→ AVAILABLE DATA
──────────────────────────────

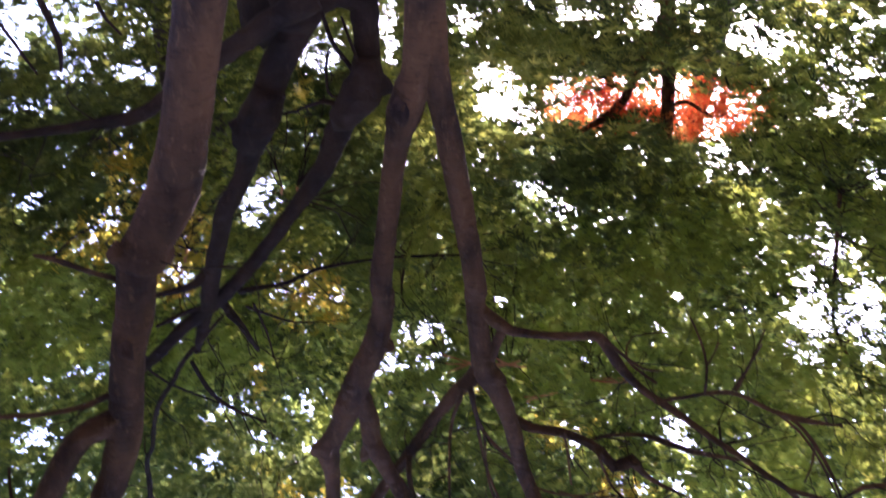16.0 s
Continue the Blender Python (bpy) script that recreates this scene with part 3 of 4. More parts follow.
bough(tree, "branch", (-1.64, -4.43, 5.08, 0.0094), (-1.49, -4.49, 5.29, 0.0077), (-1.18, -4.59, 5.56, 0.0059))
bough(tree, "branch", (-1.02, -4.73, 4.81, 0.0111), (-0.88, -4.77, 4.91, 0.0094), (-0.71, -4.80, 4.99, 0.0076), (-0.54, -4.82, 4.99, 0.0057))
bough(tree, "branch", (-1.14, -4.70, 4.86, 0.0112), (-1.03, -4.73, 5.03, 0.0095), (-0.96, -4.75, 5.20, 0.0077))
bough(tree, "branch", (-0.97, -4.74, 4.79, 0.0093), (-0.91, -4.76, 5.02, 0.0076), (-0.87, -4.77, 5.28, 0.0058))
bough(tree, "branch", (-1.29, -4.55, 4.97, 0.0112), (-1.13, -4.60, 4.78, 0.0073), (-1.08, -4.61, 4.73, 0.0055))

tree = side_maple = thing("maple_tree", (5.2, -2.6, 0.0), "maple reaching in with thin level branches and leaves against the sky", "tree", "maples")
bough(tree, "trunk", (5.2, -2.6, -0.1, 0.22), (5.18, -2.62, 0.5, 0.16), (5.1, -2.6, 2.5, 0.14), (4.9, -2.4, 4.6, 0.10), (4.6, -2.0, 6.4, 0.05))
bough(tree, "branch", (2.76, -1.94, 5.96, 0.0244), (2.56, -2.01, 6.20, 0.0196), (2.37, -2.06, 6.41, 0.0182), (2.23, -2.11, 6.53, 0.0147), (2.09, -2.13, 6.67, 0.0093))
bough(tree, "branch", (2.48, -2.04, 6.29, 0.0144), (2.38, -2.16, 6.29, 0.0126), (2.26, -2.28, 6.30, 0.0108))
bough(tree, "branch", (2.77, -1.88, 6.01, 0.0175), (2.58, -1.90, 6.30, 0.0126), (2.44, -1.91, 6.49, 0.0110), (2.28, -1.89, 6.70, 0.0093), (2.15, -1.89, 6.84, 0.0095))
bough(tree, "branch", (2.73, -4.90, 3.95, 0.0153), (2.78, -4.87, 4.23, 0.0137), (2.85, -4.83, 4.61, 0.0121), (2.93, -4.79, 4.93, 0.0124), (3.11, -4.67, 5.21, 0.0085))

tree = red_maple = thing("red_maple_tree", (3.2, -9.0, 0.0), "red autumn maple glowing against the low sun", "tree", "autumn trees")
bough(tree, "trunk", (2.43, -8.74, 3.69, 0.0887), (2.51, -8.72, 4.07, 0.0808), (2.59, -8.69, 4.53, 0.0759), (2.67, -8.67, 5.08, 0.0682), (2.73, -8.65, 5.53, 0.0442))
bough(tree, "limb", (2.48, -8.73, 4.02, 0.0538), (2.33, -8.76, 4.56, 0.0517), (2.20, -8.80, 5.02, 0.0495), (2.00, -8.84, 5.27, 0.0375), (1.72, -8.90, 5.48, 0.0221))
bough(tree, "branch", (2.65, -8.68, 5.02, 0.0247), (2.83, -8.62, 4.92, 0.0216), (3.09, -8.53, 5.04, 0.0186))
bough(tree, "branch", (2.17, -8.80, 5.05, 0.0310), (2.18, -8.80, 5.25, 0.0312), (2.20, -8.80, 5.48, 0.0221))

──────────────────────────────

→ THE TASK
Every line in the data that holds "with" should be copied out.

→ ANSWER FOR THE TASK
Continue the Blender Python (bpy) script that recreates this scene with part 3 of 4. More parts follow.
tree = side_maple = thing("maple_tree", (5.2, -2.6, 0.0), "maple reaching in with thin level branches and leaves against the sky", "tree", "maples")